Um parêntese: há muito tempo a escola não ensina as variedades clássicas
da língua, o que pode fazer muita gente perder detalhes fundamentais para a
compreensão dessas obras. Em "A Igreja do Diabo", é fundamental
perceber, por exemplo, que o Diabo dá a Deus a segunda do plural
("vós"), mas recebe dele a segunda do singular ("tu"), o
que deixa clara a hierarquia entre Deus e o Diabo.
Essa percepção muitas vezes exige conhecimento de flexões verbais
que não fazem parte da linguagem hodierna, o que não as torna indignas de
conhecimento e estudo.
"Explica-te", diz Deus ao Diabo, que assim responde:
"Senhor, (...) permiti que vos diga: recolhei primeiro esse bom velho;
dai-lhe o melhor lugar, mandai...". Em "explica-te", temos a
segunda do singular ("tu") do imperativo afirmativo clássico, que resulta
do corte do "s" final da respectiva forma do presente do indicativo;
em "permiti", "recolhei", "dai" e
"mandai" (que o Diabo diz a Deus), também temos o imperativo
afirmativo, mas da segunda do plural ("vós"), que resulta de processo
análogo. Com "permiti", o Diabo não diz que permitiu; ele pede a Deus
que lhe permita.
Bem, o Diabo desce à terra, põe-se a trabalhar e logo consegue o
seu intento. "Clamava ele que as virtudes aceitas deviam ser substituídas
por outras, que eram as naturais e legítimas. A soberba, a luxúria, a preguiça
foram reabilitadas, e assim também a avareza... (...) Nada mais curioso, por
exemplo, do que a definição que ele dava da fraude. Chamava-lhe o braço
esquerdo do homem; o braço direito era a força; e concluía: Muitos homens são
canhotos, eis tudo. (...) A demonstração, porém, mais rigorosa e profunda, foi
a da venalidade. (...) A venalidade, disse o Diabo, era o exercício de um
direito superior a todos os direitos. Se tu podes vender a tua casa, o teu boi,
o teu sapato, o teu chapéu, coisas que são tuas por uma razão jurídica e legal,
mas que, em todo caso, estão fora de ti, como é que não podes vender a tua
opinião, o teu voto, a tua palavra, a tua fé, coisas que são mais do que tuas,
porque são a tua própria consciência, isto é, tu mesmo?".
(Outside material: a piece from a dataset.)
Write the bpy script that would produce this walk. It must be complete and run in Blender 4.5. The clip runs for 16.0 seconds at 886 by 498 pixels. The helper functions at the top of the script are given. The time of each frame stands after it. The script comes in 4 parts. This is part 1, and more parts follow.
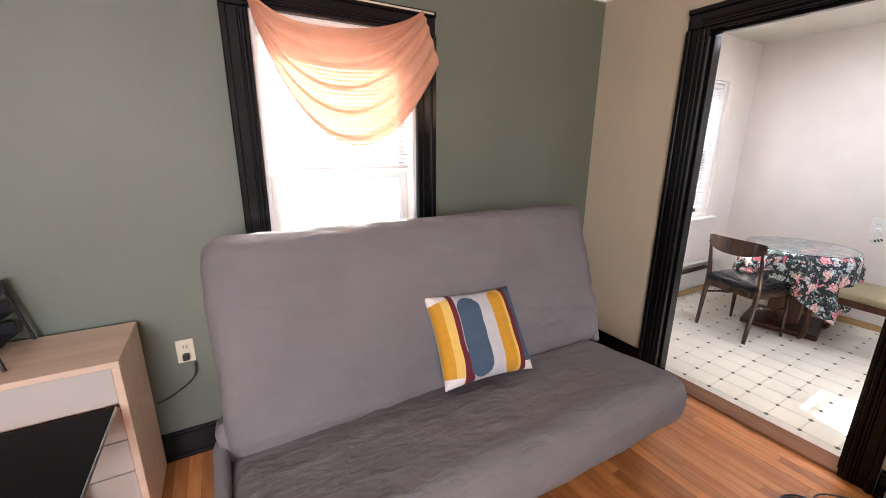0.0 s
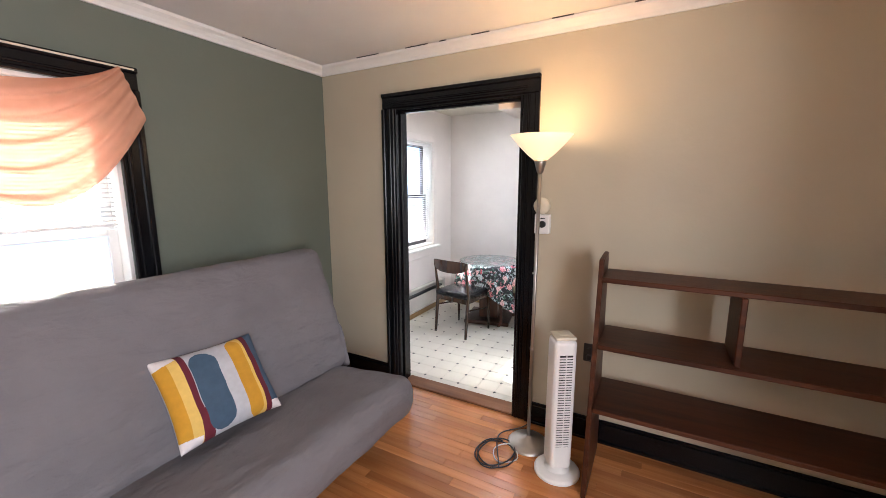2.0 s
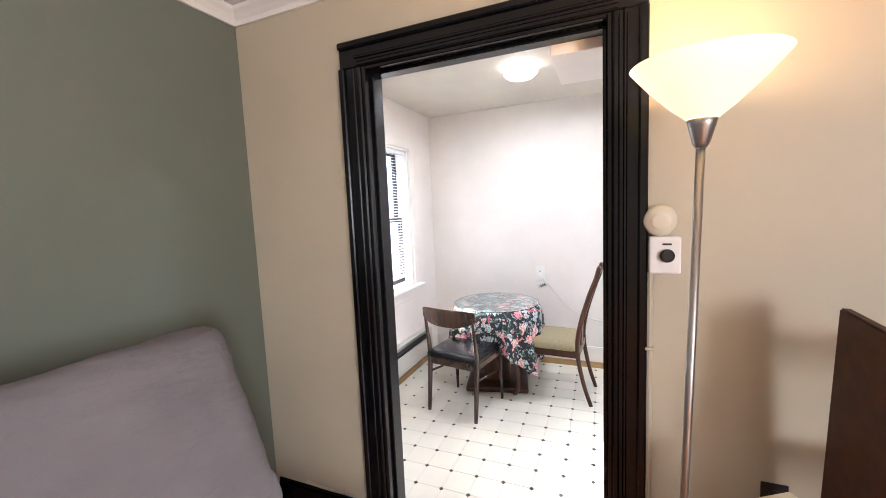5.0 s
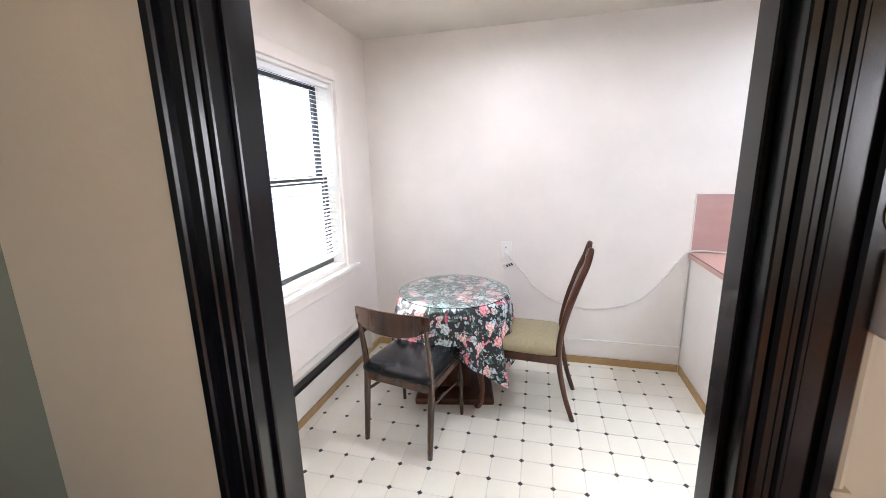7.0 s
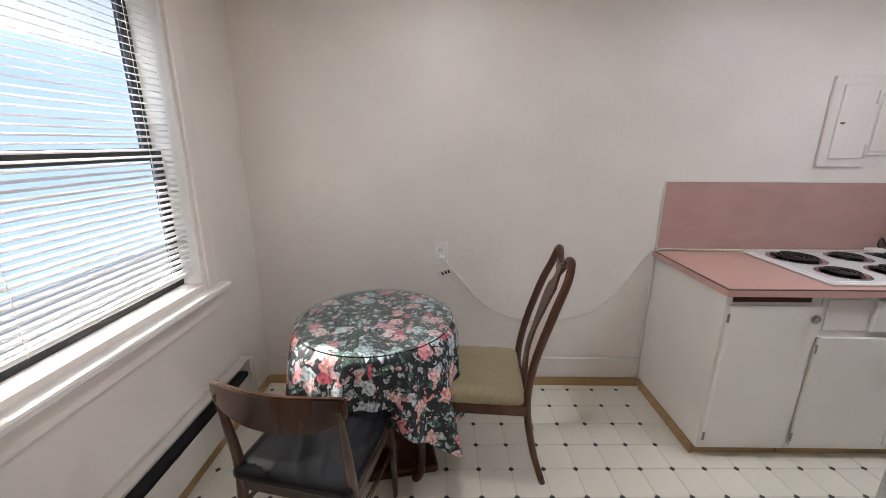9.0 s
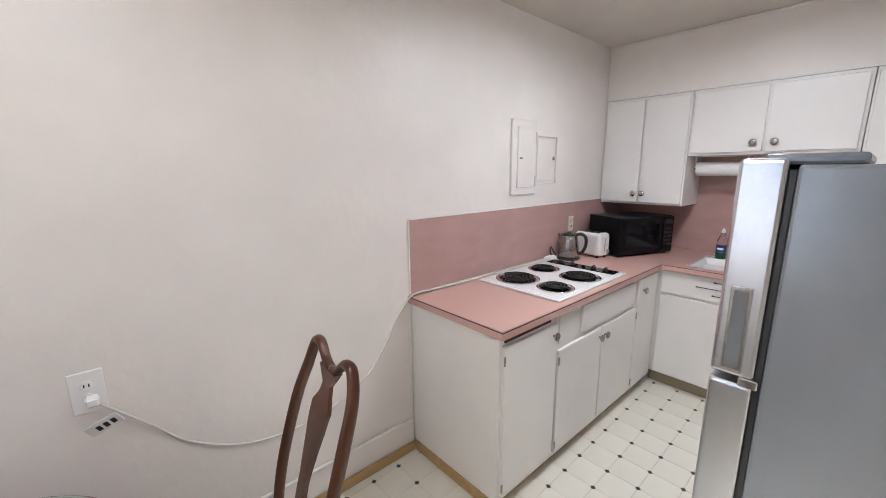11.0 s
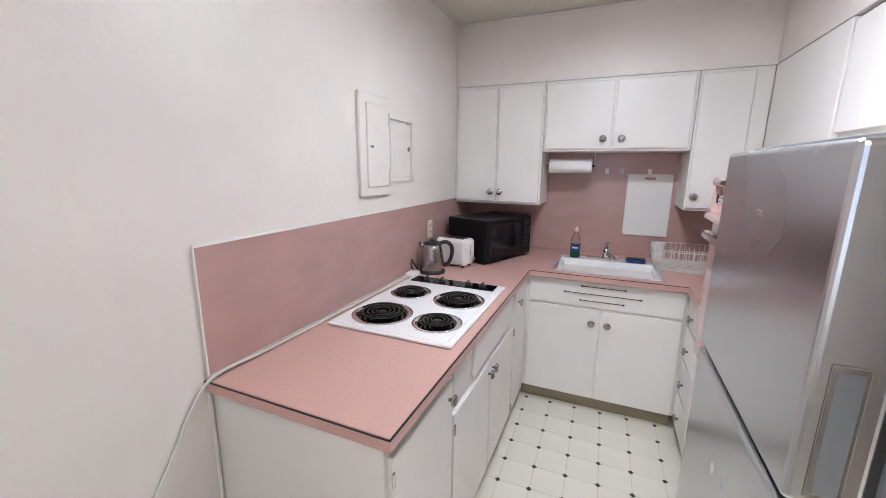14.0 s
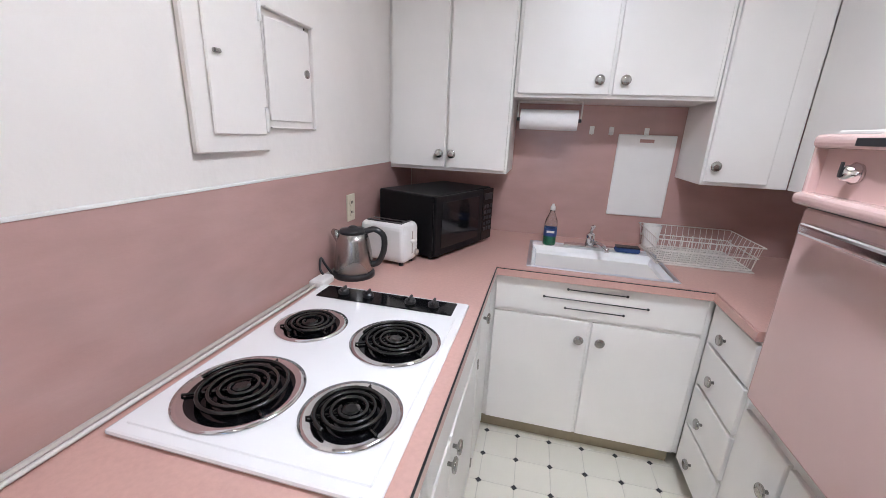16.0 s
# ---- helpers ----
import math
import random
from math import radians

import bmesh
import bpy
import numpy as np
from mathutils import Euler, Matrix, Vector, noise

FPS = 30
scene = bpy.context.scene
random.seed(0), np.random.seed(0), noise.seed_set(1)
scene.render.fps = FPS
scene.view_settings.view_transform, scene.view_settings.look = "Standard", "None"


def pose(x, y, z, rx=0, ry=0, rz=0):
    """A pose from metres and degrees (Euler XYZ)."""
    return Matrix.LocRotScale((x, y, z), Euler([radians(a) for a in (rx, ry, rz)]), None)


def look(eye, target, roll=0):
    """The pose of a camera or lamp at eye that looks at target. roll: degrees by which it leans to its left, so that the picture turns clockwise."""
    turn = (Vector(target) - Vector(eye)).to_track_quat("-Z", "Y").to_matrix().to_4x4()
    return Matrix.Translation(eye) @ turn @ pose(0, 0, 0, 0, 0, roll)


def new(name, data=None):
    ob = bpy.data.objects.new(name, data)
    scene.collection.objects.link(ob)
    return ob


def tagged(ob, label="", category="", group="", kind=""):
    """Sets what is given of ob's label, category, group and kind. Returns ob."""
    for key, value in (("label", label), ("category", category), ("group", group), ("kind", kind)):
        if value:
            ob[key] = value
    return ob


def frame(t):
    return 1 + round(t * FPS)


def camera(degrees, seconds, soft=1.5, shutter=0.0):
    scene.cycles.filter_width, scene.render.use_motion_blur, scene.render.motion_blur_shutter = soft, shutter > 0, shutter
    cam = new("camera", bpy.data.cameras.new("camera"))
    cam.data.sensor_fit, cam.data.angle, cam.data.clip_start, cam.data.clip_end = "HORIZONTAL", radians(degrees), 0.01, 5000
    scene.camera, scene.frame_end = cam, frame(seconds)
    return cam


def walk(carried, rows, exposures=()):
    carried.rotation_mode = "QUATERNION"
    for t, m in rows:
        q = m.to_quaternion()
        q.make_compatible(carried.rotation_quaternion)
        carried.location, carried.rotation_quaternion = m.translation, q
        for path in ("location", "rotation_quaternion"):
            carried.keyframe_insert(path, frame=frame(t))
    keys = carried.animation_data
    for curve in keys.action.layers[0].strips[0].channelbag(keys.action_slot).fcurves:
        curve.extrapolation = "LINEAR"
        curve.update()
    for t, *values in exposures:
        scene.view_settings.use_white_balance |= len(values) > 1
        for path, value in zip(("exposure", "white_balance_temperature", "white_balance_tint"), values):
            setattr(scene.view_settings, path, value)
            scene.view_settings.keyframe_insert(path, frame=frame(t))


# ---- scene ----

"Um dia, porém, longos anos depois notou o Diabo que muitos
dos seus fiéis, às escondidas, praticavam as antigas virtudes." Isso
assombrou o Diabo, que foi a Deus para "conhecer a causa secreta de tão
singular fenômeno". E Deus: "Que queres tu, meu pobre Diabo? (...) É
a eterna contradição humana".
O Diabo não teria esse desgosto se tivesse construído a sua igreja
na capital de certo país... Os seus fiéis não teriam nenhuma recaída. É isso.